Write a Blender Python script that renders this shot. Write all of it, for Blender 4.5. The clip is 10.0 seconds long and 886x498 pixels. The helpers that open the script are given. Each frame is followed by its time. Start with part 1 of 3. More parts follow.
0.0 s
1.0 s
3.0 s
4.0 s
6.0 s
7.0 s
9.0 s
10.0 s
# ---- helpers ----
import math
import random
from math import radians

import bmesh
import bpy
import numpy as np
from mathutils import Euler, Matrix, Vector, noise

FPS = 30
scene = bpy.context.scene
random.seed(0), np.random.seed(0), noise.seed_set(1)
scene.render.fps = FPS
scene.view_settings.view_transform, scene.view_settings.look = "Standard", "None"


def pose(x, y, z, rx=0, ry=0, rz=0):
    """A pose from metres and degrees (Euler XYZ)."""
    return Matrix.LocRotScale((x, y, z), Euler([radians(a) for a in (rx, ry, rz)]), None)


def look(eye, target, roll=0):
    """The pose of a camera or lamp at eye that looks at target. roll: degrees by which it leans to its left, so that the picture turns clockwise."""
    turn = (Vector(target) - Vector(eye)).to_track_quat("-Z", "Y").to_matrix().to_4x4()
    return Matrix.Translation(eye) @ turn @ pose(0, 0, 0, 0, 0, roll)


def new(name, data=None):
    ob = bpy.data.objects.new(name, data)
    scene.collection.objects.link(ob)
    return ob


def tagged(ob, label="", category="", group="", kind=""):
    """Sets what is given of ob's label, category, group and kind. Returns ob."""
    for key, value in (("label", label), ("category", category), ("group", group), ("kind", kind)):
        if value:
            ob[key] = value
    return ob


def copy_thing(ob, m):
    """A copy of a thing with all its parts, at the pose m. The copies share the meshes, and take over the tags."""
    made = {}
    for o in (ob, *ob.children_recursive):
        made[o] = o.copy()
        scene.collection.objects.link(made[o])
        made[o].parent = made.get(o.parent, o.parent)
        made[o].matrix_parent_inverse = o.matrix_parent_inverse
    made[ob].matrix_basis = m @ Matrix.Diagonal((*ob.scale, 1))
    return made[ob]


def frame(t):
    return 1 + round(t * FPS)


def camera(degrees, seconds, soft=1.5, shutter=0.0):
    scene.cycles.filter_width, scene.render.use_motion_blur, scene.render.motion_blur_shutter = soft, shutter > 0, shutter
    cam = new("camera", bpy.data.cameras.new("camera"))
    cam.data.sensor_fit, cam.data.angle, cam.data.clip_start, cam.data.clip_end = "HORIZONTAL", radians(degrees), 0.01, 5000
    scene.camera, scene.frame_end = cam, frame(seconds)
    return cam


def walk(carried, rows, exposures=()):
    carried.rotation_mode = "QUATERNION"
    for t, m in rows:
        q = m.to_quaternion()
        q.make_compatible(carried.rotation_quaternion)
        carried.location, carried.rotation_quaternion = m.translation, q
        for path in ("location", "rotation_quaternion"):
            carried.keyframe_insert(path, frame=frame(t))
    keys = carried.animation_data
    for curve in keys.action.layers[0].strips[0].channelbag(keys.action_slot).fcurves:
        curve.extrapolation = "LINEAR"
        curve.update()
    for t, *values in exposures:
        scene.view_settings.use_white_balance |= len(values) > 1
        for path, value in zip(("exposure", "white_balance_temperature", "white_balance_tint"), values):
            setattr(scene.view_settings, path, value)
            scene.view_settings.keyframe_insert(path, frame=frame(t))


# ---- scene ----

_Requirement_. Output the data above exactly, please, line for line.

_Full solution_.
Write a Blender Python script that renders this shot. Write all of it, for Blender 4.5. The clip is 10.0 seconds long and 886x498 pixels. The helpers that open the script are given. Each frame is followed by its time. Start with part 1 of 3. More parts follow.
0.0 s
1.0 s
3.0 s
4.0 s
6.0 s
7.0 s
9.0 s
10.0 s
# ---- helpers ----
import math
import random
from math import radians

import bmesh
import bpy
import numpy as np
from mathutils import Euler, Matrix, Vector, noise

FPS = 30
scene = bpy.context.scene
random.seed(0), np.random.seed(0), noise.seed_set(1)
scene.render.fps = FPS
scene.view_settings.view_transform, scene.view_settings.look = "Standard", "None"


def pose(x, y, z, rx=0, ry=0, rz=0):
    """A pose from metres and degrees (Euler XYZ)."""
    return Matrix.LocRotScale((x, y, z), Euler([radians(a) for a in (rx, ry, rz)]), None)


def look(eye, target, roll=0):
    """The pose of a camera or lamp at eye that looks at target. roll: degrees by which it leans to its left, so that the picture turns clockwise."""
    turn = (Vector(target) - Vector(eye)).to_track_quat("-Z", "Y").to_matrix().to_4x4()
    return Matrix.Translation(eye) @ turn @ pose(0, 0, 0, 0, 0, roll)


def new(name, data=None):
    ob = bpy.data.objects.new(name, data)
    scene.collection.objects.link(ob)
    return ob


def tagged(ob, label="", category="", group="", kind=""):
    """Sets what is given of ob's label, category, group and kind. Returns ob."""
    for key, value in (("label", label), ("category", category), ("group", group), ("kind", kind)):
        if value:
            ob[key] = value
    return ob


def copy_thing(ob, m):
    """A copy of a thing with all its parts, at the pose m. The copies share the meshes, and take over the tags."""
    made = {}
    for o in (ob, *ob.children_recursive):
        made[o] = o.copy()
        scene.collection.objects.link(made[o])
        made[o].parent = made.get(o.parent, o.parent)
        made[o].matrix_parent_inverse = o.matrix_parent_inverse
    made[ob].matrix_basis = m @ Matrix.Diagonal((*ob.scale, 1))
    return made[ob]


def frame(t):
    return 1 + round(t * FPS)


def camera(degrees, seconds, soft=1.5, shutter=0.0):
    scene.cycles.filter_width, scene.render.use_motion_blur, scene.render.motion_blur_shutter = soft, shutter > 0, shutter
    cam = new("camera", bpy.data.cameras.new("camera"))
    cam.data.sensor_fit, cam.data.angle, cam.data.clip_start, cam.data.clip_end = "HORIZONTAL", radians(degrees), 0.01, 5000
    scene.camera, scene.frame_end = cam, frame(seconds)
    return cam


def walk(carried, rows, exposures=()):
    carried.rotation_mode = "QUATERNION"
    for t, m in rows:
        q = m.to_quaternion()
        q.make_compatible(carried.rotation_quaternion)
        carried.location, carried.rotation_quaternion = m.translation, q
        for path in ("location", "rotation_quaternion"):
            carried.keyframe_insert(path, frame=frame(t))
    keys = carried.animation_data
    for curve in keys.action.layers[0].strips[0].channelbag(keys.action_slot).fcurves:
        curve.extrapolation = "LINEAR"
        curve.update()
    for t, *values in exposures:
        scene.view_settings.use_white_balance |= len(values) > 1
        for path, value in zip(("exposure", "white_balance_temperature", "white_balance_tint"), values):
            setattr(scene.view_settings, path, value)
            scene.view_settings.keyframe_insert(path, frame=frame(t))


# ---- scene ----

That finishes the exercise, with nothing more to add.